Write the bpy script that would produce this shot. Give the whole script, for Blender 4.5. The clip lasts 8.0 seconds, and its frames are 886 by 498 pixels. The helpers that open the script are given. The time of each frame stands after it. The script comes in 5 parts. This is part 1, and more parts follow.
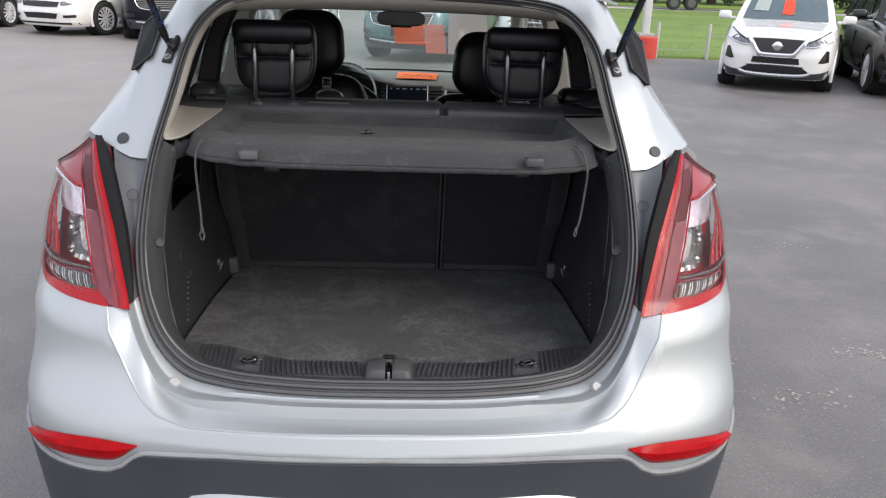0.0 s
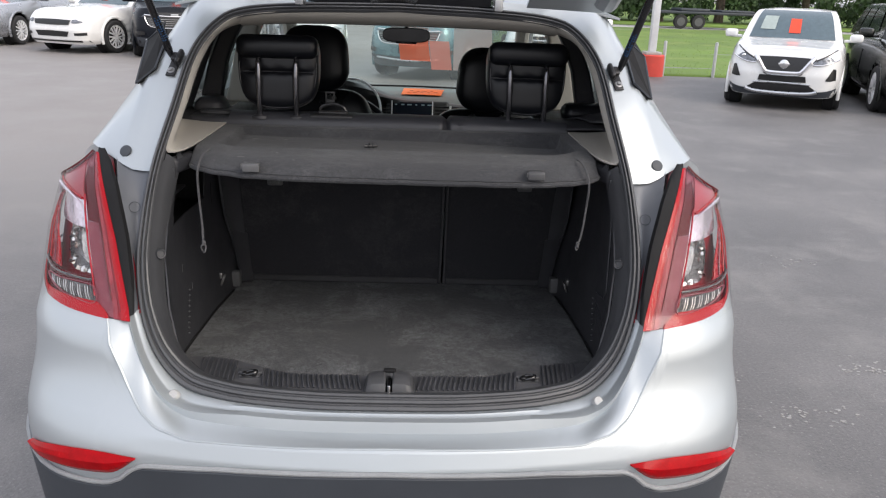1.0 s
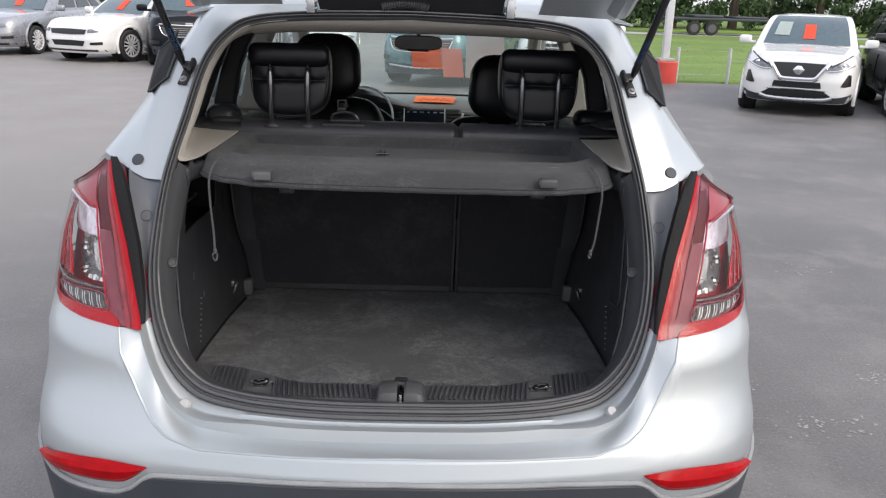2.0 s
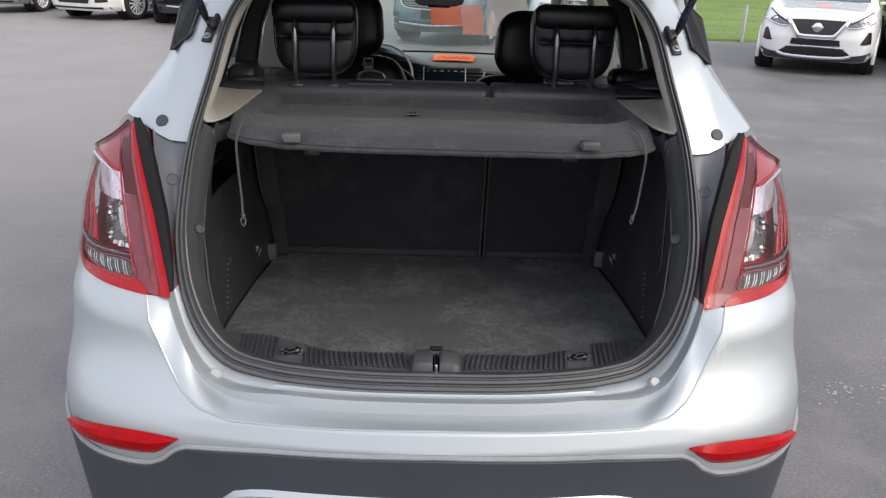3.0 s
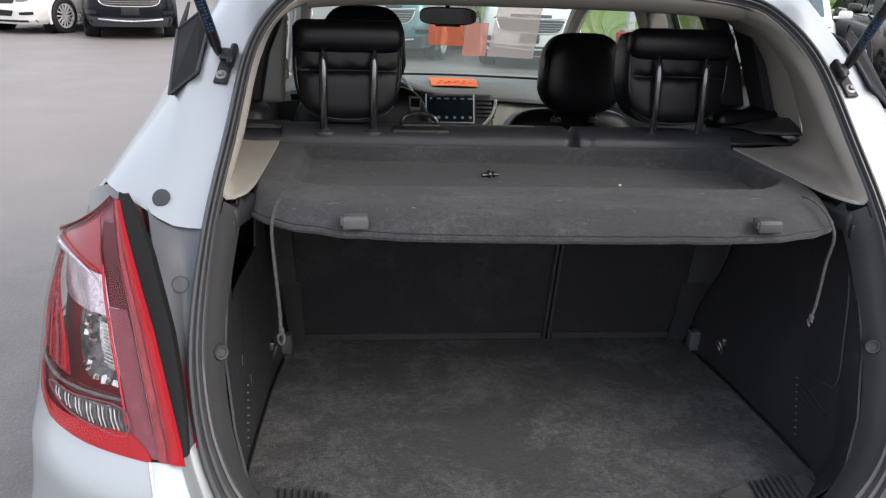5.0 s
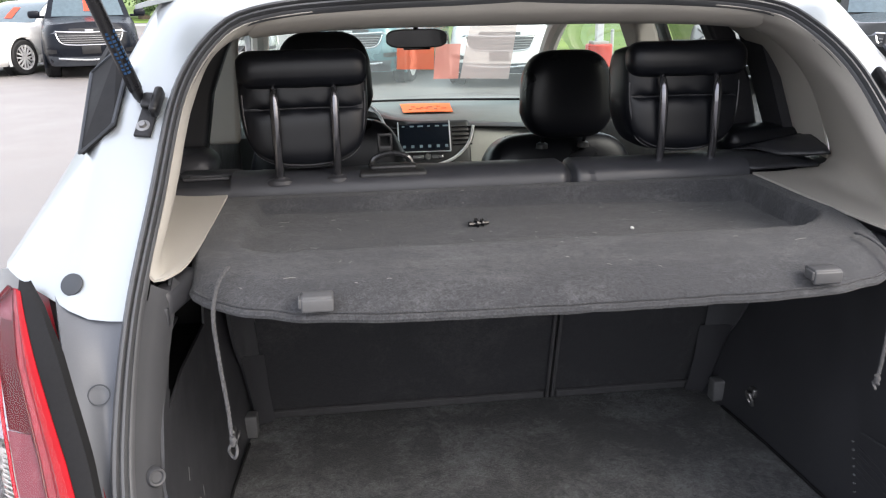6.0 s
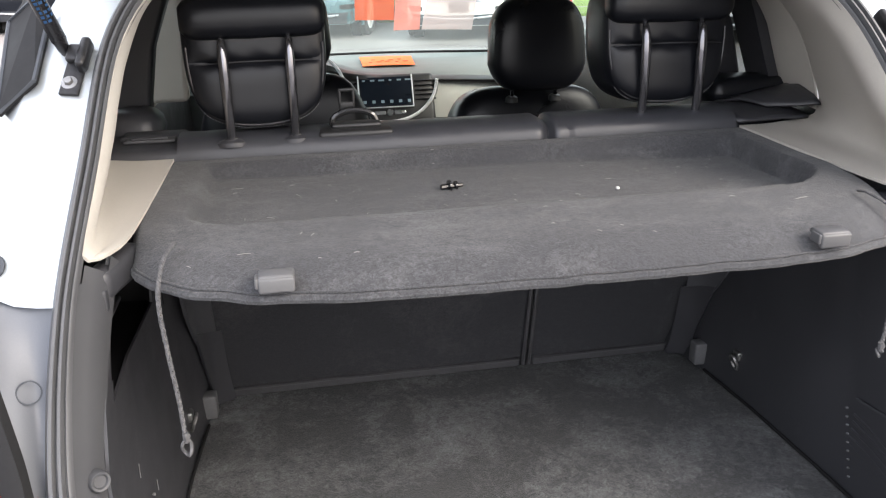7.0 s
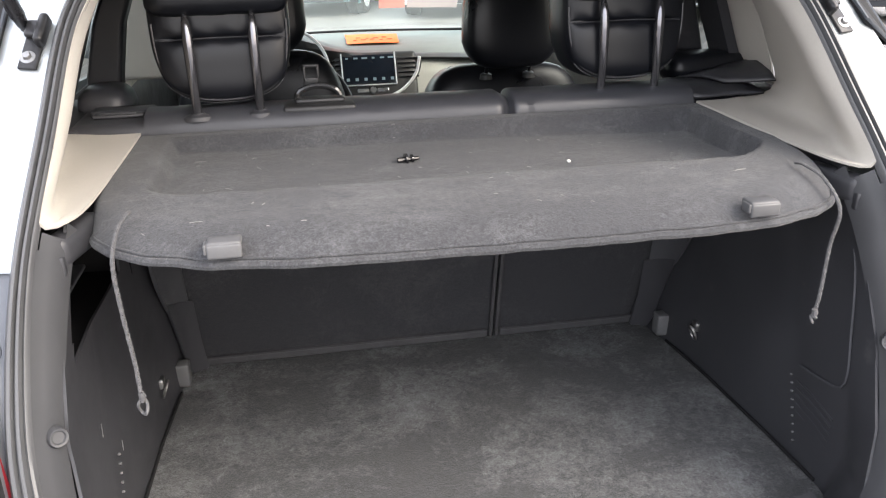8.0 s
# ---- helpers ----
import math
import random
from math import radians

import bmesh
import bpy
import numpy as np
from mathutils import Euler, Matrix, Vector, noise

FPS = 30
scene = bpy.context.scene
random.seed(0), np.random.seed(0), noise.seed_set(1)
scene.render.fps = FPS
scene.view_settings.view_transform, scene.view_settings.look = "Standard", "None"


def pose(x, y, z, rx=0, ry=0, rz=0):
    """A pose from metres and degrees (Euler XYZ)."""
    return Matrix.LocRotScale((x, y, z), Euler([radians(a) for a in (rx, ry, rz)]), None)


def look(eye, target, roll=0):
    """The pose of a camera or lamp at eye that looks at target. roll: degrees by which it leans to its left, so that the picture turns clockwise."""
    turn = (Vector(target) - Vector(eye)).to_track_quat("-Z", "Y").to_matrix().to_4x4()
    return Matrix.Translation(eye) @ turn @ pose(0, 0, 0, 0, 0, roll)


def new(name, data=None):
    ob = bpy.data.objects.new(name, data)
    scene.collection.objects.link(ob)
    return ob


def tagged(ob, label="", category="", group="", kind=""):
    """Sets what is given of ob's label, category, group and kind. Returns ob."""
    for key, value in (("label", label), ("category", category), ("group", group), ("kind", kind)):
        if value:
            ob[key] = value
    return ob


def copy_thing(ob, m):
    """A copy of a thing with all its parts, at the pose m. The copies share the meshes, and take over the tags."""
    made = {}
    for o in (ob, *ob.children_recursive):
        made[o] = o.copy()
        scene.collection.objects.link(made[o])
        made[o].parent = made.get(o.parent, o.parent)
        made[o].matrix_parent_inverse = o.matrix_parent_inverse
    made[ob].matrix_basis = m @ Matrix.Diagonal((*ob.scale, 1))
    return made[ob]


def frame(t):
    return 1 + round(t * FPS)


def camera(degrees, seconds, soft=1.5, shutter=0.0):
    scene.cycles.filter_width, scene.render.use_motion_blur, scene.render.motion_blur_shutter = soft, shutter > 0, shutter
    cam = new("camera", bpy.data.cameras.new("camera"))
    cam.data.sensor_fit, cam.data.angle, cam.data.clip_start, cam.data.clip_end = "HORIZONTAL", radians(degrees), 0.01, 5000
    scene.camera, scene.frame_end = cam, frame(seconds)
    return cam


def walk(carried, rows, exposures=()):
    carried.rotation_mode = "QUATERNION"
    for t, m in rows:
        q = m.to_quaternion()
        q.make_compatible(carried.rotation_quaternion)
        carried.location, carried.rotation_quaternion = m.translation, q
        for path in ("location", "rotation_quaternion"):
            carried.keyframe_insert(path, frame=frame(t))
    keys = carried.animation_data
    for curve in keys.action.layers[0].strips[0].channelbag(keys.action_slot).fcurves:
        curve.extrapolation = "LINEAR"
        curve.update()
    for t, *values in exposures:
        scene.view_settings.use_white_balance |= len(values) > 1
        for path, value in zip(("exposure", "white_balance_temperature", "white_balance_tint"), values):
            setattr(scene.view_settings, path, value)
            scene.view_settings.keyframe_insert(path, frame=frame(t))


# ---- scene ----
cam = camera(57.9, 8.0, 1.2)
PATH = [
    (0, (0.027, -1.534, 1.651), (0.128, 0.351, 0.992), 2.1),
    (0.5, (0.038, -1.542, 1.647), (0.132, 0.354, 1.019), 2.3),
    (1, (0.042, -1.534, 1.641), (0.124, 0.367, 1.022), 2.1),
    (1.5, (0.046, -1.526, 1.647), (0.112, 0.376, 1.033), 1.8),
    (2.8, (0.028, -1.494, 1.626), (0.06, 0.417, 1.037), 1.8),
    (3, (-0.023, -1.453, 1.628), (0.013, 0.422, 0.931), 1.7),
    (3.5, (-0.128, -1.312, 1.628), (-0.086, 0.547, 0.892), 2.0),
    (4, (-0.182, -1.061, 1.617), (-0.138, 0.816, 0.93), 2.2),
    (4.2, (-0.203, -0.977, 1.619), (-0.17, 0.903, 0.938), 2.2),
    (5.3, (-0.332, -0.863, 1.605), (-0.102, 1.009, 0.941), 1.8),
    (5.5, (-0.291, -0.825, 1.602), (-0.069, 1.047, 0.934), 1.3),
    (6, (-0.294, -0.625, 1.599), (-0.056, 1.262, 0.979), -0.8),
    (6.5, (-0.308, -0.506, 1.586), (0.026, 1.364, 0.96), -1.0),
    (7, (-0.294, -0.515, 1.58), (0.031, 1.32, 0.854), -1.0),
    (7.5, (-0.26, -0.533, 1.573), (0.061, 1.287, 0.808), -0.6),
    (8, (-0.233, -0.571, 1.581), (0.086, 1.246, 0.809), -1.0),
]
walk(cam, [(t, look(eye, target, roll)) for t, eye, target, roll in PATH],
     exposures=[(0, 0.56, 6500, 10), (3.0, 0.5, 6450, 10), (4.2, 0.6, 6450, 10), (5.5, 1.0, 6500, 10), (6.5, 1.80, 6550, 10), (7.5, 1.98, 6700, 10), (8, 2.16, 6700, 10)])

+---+

▶ Instruction
Write out the material above again, word for word, minus its pictures.

▶ Expected answer
Write the bpy script that would produce this shot. Give the whole script, for Blender 4.5. The clip lasts 8.0 seconds, and its frames are 886 by 498 pixels. The helpers that open the script are given. The time of each frame stands after it. The script comes in 5 parts. This is part 1, and more parts follow.
0.0 s
1.0 s
2.0 s
3.0 s
5.0 s
6.0 s
7.0 s
8.0 s
# ---- helpers ----
import math
import random
from math import radians

import bmesh
import bpy
import numpy as np
from mathutils import Euler, Matrix, Vector, noise

FPS = 30
scene = bpy.context.scene
random.seed(0), np.random.seed(0), noise.seed_set(1)
scene.render.fps = FPS
scene.view_settings.view_transform, scene.view_settings.look = "Standard", "None"


def pose(x, y, z, rx=0, ry=0, rz=0):
    """A pose from metres and degrees (Euler XYZ)."""
    return Matrix.LocRotScale((x, y, z), Euler([radians(a) for a in (rx, ry, rz)]), None)


def look(eye, target, roll=0):
    """The pose of a camera or lamp at eye that looks at target. roll: degrees by which it leans to its left, so that the picture turns clockwise."""
    turn = (Vector(target) - Vector(eye)).to_track_quat("-Z", "Y").to_matrix().to_4x4()
    return Matrix.Translation(eye) @ turn @ pose(0, 0, 0, 0, 0, roll)


def new(name, data=None):
    ob = bpy.data.objects.new(name, data)
    scene.collection.objects.link(ob)
    return ob


def tagged(ob, label="", category="", group="", kind=""):
    """Sets what is given of ob's label, category, group and kind. Returns ob."""
    for key, value in (("label", label), ("category", category), ("group", group), ("kind", kind)):
        if value:
            ob[key] = value
    return ob


def copy_thing(ob, m):
    """A copy of a thing with all its parts, at the pose m. The copies share the meshes, and take over the tags."""
    made = {}
    for o in (ob, *ob.children_recursive):
        made[o] = o.copy()
        scene.collection.objects.link(made[o])
        made[o].parent = made.get(o.parent, o.parent)
        made[o].matrix_parent_inverse = o.matrix_parent_inverse
    made[ob].matrix_basis = m @ Matrix.Diagonal((*ob.scale, 1))
    return made[ob]


def frame(t):
    return 1 + round(t * FPS)


def camera(degrees, seconds, soft=1.5, shutter=0.0):
    scene.cycles.filter_width, scene.render.use_motion_blur, scene.render.motion_blur_shutter = soft, shutter > 0, shutter
    cam = new("camera", bpy.data.cameras.new("camera"))
    cam.data.sensor_fit, cam.data.angle, cam.data.clip_start, cam.data.clip_end = "HORIZONTAL", radians(degrees), 0.01, 5000
    scene.camera, scene.frame_end = cam, frame(seconds)
    return cam


def walk(carried, rows, exposures=()):
    carried.rotation_mode = "QUATERNION"
    for t, m in rows:
        q = m.to_quaternion()
        q.make_compatible(carried.rotation_quaternion)
        carried.location, carried.rotation_quaternion = m.translation, q
        for path in ("location", "rotation_quaternion"):
            carried.keyframe_insert(path, frame=frame(t))
    keys = carried.animation_data
    for curve in keys.action.layers[0].strips[0].channelbag(keys.action_slot).fcurves:
        curve.extrapolation = "LINEAR"
        curve.update()
    for t, *values in exposures:
        scene.view_settings.use_white_balance |= len(values) > 1
        for path, value in zip(("exposure", "white_balance_temperature", "white_balance_tint"), values):
            setattr(scene.view_settings, path, value)
            scene.view_settings.keyframe_insert(path, frame=frame(t))


# ---- scene ----
cam = camera(57.9, 8.0, 1.2)
PATH = [
    (0, (0.027, -1.534, 1.651), (0.128, 0.351, 0.992), 2.1),
    (0.5, (0.038, -1.542, 1.647), (0.132, 0.354, 1.019), 2.3),
    (1, (0.042, -1.534, 1.641), (0.124, 0.367, 1.022), 2.1),
    (1.5, (0.046, -1.526, 1.647), (0.112, 0.376, 1.033), 1.8),
    (2.8, (0.028, -1.494, 1.626), (0.06, 0.417, 1.037), 1.8),
    (3, (-0.023, -1.453, 1.628), (0.013, 0.422, 0.931), 1.7),
    (3.5, (-0.128, -1.312, 1.628), (-0.086, 0.547, 0.892), 2.0),
    (4, (-0.182, -1.061, 1.617), (-0.138, 0.816, 0.93), 2.2),
    (4.2, (-0.203, -0.977, 1.619), (-0.17, 0.903, 0.938), 2.2),
    (5.3, (-0.332, -0.863, 1.605), (-0.102, 1.009, 0.941), 1.8),
    (5.5, (-0.291, -0.825, 1.602), (-0.069, 1.047, 0.934), 1.3),
    (6, (-0.294, -0.625, 1.599), (-0.056, 1.262, 0.979), -0.8),
    (6.5, (-0.308, -0.506, 1.586), (0.026, 1.364, 0.96), -1.0),
    (7, (-0.294, -0.515, 1.58), (0.031, 1.32, 0.854), -1.0),
    (7.5, (-0.26, -0.533, 1.573), (0.061, 1.287, 0.808), -0.6),
    (8, (-0.233, -0.571, 1.581), (0.086, 1.246, 0.809), -1.0),
]
walk(cam, [(t, look(eye, target, roll)) for t, eye, target, roll in PATH],
     exposures=[(0, 0.56, 6500, 10), (3.0, 0.5, 6450, 10), (4.2, 0.6, 6450, 10), (5.5, 1.0, 6500, 10), (6.5, 1.80, 6550, 10), (7.5, 1.98, 6700, 10), (8, 2.16, 6700, 10)])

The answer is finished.